Apache Springs Tipi Village: I don't recall if these
were built by real Apaches. The Jicarilla Apaches and the Ute used to occupy
50-million acres, including Philmont. |
|
Our route took us through Apache Springs where we learned a little
bit about Native American culture. Apache Springs is located in the
south-western corner of Philmont, and in those days was one of the
most remote camps. Apache Springs featured what was
called a "Tipi Village", a reconstruction of three Apache-style
tipis enclosed in a compound. The tipis were made of canvas
draped around a cone of tree trunks.
The program there was run by staff member Mark Dierker and his associates.
They explained to us how animal furs were placed inside the tipis, around the
outer perimeter, to help block out the wind. I suppose animal skins
would have made up the outer shell as well, had these been authentic tipis.

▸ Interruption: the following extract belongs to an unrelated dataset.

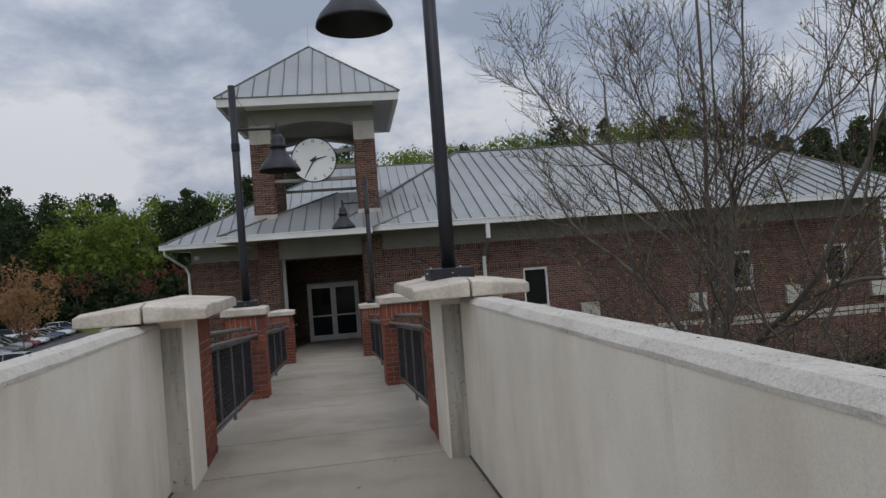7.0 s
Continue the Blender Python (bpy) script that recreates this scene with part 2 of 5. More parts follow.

I was recently contacted by Mark himself, who noted that in the years
that followed, he discovered several inconsistencies in what they had
been teaching campers in the program. For instance, the primary Native American tribe
in the area was actually the Ute tribe, not the Apache. I should note, though, that
the Jicarilla Apache had at migrated into the area in later
years because the Europeans had invaded their original homelands.
After our tour of the tipis,
we learned how to endure the frustration of trying to make flint
arrowheads and grind corn with round stones. Staff member
Matt Gibson (shown in the picture) suggested that we might find a few
arrowheads amidst the gravel which lay all over the floor of the compound.
I guess he was trying to be charitable. Grinding the corn was more successful,
but I am told that the introduction of stone fragments into the meal
is what caused many ancient natives to suffer tooth abrasions.
It was, perhaps, a good source of minerals.
After we had had our fun in the village, we made arrangements
to participate in the sweat lodge ritual.
Philmont's American Indian sweat lodge is a 4-foot dome-shaped
hut made of canvas panels (originally these would have been animal skins)
draped over a frame of small, limber tree trunks bent together in a mesh.
The whole structure is built over a pit in the ground.
Outside is a campfire, around which are several medium-sized rocks. Once the rocks are hot
from the fire, they are placed into large aluminum buckets and carried
to the sweat lodge structure, where they are quickly placed into the
pit. As soon the rocks are in place, you strip naked and all enter the
hut, squatting in a circle around the rock pit. Then, a bucket of water
is poured onto the rocks. Water flashes into vapour, and the steam
hits your sinuses without warning. More hot rocks and water are brought
in by the camp staff if desired.
Yes, this sounds like a fraterity hazing ordeal, but it's really an
ancient Native American ritual of cleansing. It's like a sauna, but
with soot. At the time, I was a bit uncomfortable with the nudity aspect.
Some people I've talked to recently say that the sweat lodge activity is
no longer done naked. At least I experienced it as it was meant to be.
Unfortunately, we didn't get any pictures.
The staff explained that the heat and
humidity would open your pores and that various "impurities" would be
flushed out with sweat. After letting the steam and soot saturate your
pores for several minutes, you all run outside and dump cold water on
each other. Originally, the Apaches would run outside and into a lake or
stream to acheive this "quench". In either case, the idea is that the
cold water shocks your pores closed before the impurities can settle back in.
And, according to the Apache, unwelcome spirits may have been
expelled at the same time. That's always good to know.